**Prompt**
Only the lines from the start of the data through the line containing "return vs[key]" should be written out, exactly as they are, with both ends included and the pictures left out.

**Dataset extract**
↓↓↓

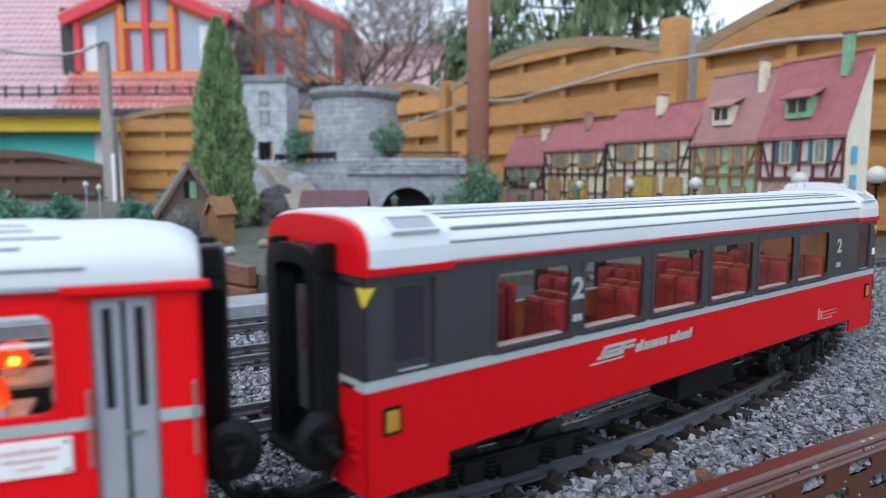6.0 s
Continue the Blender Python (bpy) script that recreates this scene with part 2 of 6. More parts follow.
def ring(bm, x0, x1, z0, z1, w, r, y, t):
    """A window surround: square outside, rounded opening, width w outside the opening, in the xz plane at y, thickness t."""
    inner = rounded(x0, x1, z0, z1, r)
    cx, cz = (x0 + x1) / 2, (z0 + z1) / 2
    outer = []
    for u, v in inner:
        ou = (x1 + w if u > cx else x0 - w) if abs(u - cx) > (x1 - x0) / 2 - r * 1.01 else u
        ov = (z1 + w if v > cz else z0 - w) if abs(v - cz) > (z1 - z0) / 2 - r * 1.01 else v
        outer.append((ou, ov))
    n = len(inner)
    rows = [[bm.verts.new((u, yy, v)) for u, v in pts] for pts, yy in ((outer, y), (inner, y), (inner, y + t), (outer, y + t))]
    for a in range(4):
        for i in range(n):
            j = (i + 1) % n
            try:
                bm.faces.new((rows[a][i], rows[a][j], rows[(a + 1) % 4][j], rows[(a + 1) % 4][i]))
            except ValueError:
                pass
    bmesh.ops.remove_doubles(bm, verts=bm.verts, dist=1e-6)
    return bm


def pierced(bm, x0, x1, z0, z1, holes, y0, y1):
    """A wall in the xz plane between y0 and y1 with square holes (x0, x1, z0, z1) right through."""
    xs = sorted({x0, x1, *[h[0] for h in holes], *[h[1] for h in holes]})
    zs = sorted({z0, z1, *[h[2] for h in holes], *[h[3] for h in holes]})

    def solid(i, j):
        if not (0 <= i < len(xs) - 1 and 0 <= j < len(zs) - 1):
            return False
        cx, cz = (xs[i] + xs[i + 1]) / 2, (zs[j] + zs[j + 1]) / 2
        return not any(h[0] < cx < h[1] and h[2] < cz < h[3] for h in holes)

    vs = {}

    def v(i, j, k):
        key = (i, j, k)
        if key not in vs:
            vs[key] = bm.verts.new((xs[i], (y0, y1)[k], zs[j]))
        return vs[key]

    for i in range(len(xs) - 1):
        for j in range(len(zs) - 1):
            if not solid(i, j):
                continue
            for k in (0, 1):
                bm.faces.new((v(i, j, k), v(i + 1, j, k), v(i + 1, j + 1, k), v(i, j + 1, k)))
            for di, dj, a, b in ((-1, 0, (0, 0), (0, 1)), (1, 0, (1, 0), (1, 1)), (0, -1, (0, 0), (1, 0)), (0, 1, (0, 1), (1, 1))):
                if not solid(i + di, j + dj):
                    bm.faces.new((v(i + a[0], j + a[1], 0), v(i + b[0], j + b[1], 0), v(i + b[0], j + b[1], 1), v(i + a[0], j + a[1], 1)))
    return bm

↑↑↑

**Response to the exercise**
6.0 s
Continue the Blender Python (bpy) script that recreates this scene with part 2 of 6. More parts follow.
def ring(bm, x0, x1, z0, z1, w, r, y, t):
    """A window surround: square outside, rounded opening, width w outside the opening, in the xz plane at y, thickness t."""
    inner = rounded(x0, x1, z0, z1, r)
    cx, cz = (x0 + x1) / 2, (z0 + z1) / 2
    outer = []
    for u, v in inner:
        ou = (x1 + w if u > cx else x0 - w) if abs(u - cx) > (x1 - x0) / 2 - r * 1.01 else u
        ov = (z1 + w if v > cz else z0 - w) if abs(v - cz) > (z1 - z0) / 2 - r * 1.01 else v
        outer.append((ou, ov))
    n = len(inner)
    rows = [[bm.verts.new((u, yy, v)) for u, v in pts] for pts, yy in ((outer, y), (inner, y), (inner, y + t), (outer, y + t))]
    for a in range(4):
        for i in range(n):
            j = (i + 1) % n
            try:
                bm.faces.new((rows[a][i], rows[a][j], rows[(a + 1) % 4][j], rows[(a + 1) % 4][i]))
            except ValueError:
                pass
    bmesh.ops.remove_doubles(bm, verts=bm.verts, dist=1e-6)
    return bm


def pierced(bm, x0, x1, z0, z1, holes, y0, y1):
    """A wall in the xz plane between y0 and y1 with square holes (x0, x1, z0, z1) right through."""
    xs = sorted({x0, x1, *[h[0] for h in holes], *[h[1] for h in holes]})
    zs = sorted({z0, z1, *[h[2] for h in holes], *[h[3] for h in holes]})

    def solid(i, j):
        if not (0 <= i < len(xs) - 1 and 0 <= j < len(zs) - 1):
            return False
        cx, cz = (xs[i] + xs[i + 1]) / 2, (zs[j] + zs[j + 1]) / 2
        return not any(h[0] < cx < h[1] and h[2] < cz < h[3] for h in holes)

    vs = {}

    def v(i, j, k):
        key = (i, j, k)
        if key not in vs:
            vs[key] = bm.verts.new((xs[i], (y0, y1)[k], zs[j]))
        return vs[key]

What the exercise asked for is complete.